Should you leave the unexciting parts of being a college freshman, like sleep and study schedules to chance? There are so many activities to try and new people to meet. It could be very exciting, or very overwhelming, depending on who you are. Whether you are going to light the campus up with your presence, or stay in and venture carefully, you will maintain a level of good energy throughout the first year if you take care of them well.
But, realistically, how much sleep do you need to get? That is a question only you can honestly answer. You NEED to think about this because you are the one who is going to class, work, parties, and adjusting to a new living situation.
Thank you to SUNY Geneseo's Student Health and Counseling Department's Hot Topics! College Students and Sleep . How's Your Sleep (this is a very valuable resource, and a good example for what to look for at the university or college you are attending). I have paraphrased some of the online document and added things, but here is the link to the original source.)
Think realistically about sleep. Make the most of the sleep that you DO get.
If you are aware of your choices in these areas you are on your way to making good choices
- Modify alcohol consumption.
- Decrease smoking.
- Exercise regularly.
- Take a look at your diet.
Caffeine and sugar are two substances that definitely impact sleep, attention, and energy. Caffeine is often a necessary evil in a college student's life. Being aware of if and when it interferes with your sleep is the first step to making choices about when to have that cup of joe.

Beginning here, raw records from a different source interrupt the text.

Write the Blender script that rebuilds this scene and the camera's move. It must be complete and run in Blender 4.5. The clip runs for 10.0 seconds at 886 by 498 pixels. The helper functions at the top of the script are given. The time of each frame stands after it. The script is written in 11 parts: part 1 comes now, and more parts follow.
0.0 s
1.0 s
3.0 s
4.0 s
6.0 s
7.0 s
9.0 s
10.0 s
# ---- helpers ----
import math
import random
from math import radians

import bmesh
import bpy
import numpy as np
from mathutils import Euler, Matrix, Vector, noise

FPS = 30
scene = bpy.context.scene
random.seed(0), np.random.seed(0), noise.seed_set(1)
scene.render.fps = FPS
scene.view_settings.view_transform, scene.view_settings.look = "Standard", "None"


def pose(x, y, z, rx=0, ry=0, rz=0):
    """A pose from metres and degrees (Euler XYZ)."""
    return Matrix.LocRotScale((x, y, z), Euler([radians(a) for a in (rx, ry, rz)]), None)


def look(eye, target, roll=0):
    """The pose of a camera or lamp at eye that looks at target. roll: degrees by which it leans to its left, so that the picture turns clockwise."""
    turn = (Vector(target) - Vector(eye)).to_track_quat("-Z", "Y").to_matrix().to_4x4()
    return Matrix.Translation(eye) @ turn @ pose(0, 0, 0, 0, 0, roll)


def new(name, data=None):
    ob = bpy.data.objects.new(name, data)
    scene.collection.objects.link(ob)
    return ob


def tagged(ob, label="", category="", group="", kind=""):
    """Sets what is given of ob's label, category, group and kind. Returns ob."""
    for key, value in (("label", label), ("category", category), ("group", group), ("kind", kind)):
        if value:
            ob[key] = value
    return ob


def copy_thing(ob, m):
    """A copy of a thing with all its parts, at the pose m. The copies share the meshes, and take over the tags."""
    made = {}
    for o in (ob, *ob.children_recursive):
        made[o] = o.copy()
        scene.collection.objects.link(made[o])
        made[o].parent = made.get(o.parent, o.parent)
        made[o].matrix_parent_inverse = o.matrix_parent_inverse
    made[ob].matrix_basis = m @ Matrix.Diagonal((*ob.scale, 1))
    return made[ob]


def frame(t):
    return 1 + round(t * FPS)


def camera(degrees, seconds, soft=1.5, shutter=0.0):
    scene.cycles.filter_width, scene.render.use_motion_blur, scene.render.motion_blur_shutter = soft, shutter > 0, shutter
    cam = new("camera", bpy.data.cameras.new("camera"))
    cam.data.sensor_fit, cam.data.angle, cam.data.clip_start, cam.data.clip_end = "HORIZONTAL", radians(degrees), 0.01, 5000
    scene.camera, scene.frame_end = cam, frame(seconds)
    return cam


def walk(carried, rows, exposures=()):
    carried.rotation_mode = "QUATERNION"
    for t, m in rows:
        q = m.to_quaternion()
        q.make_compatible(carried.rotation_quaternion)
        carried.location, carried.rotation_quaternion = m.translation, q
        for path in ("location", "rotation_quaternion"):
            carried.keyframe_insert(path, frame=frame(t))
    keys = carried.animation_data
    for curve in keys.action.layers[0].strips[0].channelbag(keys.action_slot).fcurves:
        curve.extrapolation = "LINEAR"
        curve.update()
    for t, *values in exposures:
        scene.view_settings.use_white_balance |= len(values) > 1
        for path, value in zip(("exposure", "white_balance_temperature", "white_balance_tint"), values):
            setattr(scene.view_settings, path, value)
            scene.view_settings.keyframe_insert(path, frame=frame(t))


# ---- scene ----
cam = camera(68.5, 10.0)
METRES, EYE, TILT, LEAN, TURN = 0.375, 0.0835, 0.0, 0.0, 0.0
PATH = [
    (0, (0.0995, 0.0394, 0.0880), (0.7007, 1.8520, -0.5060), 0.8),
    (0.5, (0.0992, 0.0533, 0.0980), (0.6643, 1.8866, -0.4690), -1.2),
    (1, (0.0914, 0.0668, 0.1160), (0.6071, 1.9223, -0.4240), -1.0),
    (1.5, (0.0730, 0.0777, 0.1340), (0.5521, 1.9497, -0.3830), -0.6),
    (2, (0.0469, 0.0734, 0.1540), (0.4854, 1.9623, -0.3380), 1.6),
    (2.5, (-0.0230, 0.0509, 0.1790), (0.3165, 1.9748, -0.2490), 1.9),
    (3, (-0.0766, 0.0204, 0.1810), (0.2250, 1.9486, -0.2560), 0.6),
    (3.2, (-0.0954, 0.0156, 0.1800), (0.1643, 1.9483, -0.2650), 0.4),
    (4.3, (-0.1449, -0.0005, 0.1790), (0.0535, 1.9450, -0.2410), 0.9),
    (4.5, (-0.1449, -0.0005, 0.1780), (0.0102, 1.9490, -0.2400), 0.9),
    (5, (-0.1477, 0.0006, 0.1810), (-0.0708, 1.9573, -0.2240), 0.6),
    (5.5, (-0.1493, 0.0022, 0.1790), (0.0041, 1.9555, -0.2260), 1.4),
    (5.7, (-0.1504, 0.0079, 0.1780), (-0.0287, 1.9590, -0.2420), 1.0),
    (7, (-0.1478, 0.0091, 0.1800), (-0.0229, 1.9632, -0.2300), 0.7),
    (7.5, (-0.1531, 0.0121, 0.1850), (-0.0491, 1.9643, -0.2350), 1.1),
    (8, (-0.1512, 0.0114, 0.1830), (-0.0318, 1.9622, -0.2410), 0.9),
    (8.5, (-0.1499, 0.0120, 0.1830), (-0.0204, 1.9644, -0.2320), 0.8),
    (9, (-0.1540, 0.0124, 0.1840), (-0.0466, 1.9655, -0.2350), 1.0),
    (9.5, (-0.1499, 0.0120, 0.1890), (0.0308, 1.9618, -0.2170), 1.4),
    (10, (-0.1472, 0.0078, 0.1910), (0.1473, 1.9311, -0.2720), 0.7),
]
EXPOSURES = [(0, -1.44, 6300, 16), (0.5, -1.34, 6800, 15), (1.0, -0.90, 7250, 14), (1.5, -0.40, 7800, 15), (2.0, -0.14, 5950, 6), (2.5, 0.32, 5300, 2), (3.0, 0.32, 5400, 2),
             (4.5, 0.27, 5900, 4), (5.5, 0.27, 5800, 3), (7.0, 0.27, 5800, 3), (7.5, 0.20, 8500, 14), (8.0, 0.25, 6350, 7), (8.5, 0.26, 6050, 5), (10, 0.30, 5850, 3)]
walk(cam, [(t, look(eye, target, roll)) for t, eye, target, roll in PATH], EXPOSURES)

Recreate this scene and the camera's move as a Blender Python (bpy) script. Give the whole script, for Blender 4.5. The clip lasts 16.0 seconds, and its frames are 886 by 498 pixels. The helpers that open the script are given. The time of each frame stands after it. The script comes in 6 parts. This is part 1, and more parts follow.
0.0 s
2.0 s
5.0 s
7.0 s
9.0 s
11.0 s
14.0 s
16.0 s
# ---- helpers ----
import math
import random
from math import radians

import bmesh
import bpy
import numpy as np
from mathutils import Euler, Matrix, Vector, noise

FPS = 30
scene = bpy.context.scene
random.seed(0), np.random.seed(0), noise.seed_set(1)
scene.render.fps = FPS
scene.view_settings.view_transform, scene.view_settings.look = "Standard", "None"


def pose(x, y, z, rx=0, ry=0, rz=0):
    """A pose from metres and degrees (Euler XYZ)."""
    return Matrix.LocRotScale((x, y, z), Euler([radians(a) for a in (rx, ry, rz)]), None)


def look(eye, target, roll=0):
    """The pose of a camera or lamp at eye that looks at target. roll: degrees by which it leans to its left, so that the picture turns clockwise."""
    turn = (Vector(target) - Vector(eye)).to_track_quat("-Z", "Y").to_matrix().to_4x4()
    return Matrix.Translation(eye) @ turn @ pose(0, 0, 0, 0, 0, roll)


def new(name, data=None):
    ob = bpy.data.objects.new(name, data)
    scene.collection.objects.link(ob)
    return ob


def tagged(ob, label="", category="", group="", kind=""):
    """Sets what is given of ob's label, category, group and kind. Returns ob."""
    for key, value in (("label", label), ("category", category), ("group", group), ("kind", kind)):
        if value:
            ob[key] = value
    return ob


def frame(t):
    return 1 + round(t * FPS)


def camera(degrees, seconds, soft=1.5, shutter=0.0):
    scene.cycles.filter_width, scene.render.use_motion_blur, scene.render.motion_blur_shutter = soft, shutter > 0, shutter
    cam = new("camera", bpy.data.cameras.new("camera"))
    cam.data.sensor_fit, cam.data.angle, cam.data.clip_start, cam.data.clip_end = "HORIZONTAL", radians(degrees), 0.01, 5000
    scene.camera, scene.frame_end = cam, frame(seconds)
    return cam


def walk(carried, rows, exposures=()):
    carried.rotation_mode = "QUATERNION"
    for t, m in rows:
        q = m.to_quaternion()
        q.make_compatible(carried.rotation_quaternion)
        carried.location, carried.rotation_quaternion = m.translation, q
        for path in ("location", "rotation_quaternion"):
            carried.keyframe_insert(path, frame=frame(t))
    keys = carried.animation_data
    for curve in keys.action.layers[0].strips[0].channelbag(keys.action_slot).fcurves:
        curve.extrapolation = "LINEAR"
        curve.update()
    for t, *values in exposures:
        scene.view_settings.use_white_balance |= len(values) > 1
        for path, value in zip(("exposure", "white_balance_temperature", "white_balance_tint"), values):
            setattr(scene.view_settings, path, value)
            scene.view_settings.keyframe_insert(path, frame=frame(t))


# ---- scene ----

- Reduce caffeine intake. In particular, don’t consume caffeine within 4 hours of bedtime--for most people, caffeine contributes to insomnia and disrupts sleep.
Get a small notebook. Every day write the date on the page and write down what you would like to do, This is not a to-do list or an opportunity to judge yourself. Just write down what you want to do. The next day, do it again. At the end of the week read through what you wrote. The next week, do it again.
- Set realistic daily goals. Setting goals helps to minimize the possibility that you will stay awake thinking about what you have not accomplished that day. Perfectionists and worriers tend to have more trouble sleeping.
What do you make sure you do at the same time every day (besides sleep?)
- Establish a regular sleep schedule. Although this can be difficult for college students, as much as possible, it is important to try to go to bed and wake up at approximately the same time each day--failing to do so is like putting yourself through jet lag on a regular basis.
- Practice diaphragmatic (deep) breathing. When practiced before bed, not only will deep breathing help you to feel more relaxed and to facilitate sleep, but also you are likely to obtain more restful sleep.https://www.geneseo.edu/health/sleep
What makes it difficult to get enough sleep?
Ok, that was amusing, and probably not your actual situation. But, it is a good jumping off point to think about what keeps you from going to sleep.
At the beginning of this post there is a list of things to be aware of: alcohol use, smoking, caffeine, and exercise.
- Do you go out on nights you will have to wake up the next day for class?
- Do you smoke?
- Do you drink coffee right before you want to go to sleep?
- Are you spending ALL of your time in front of a computer?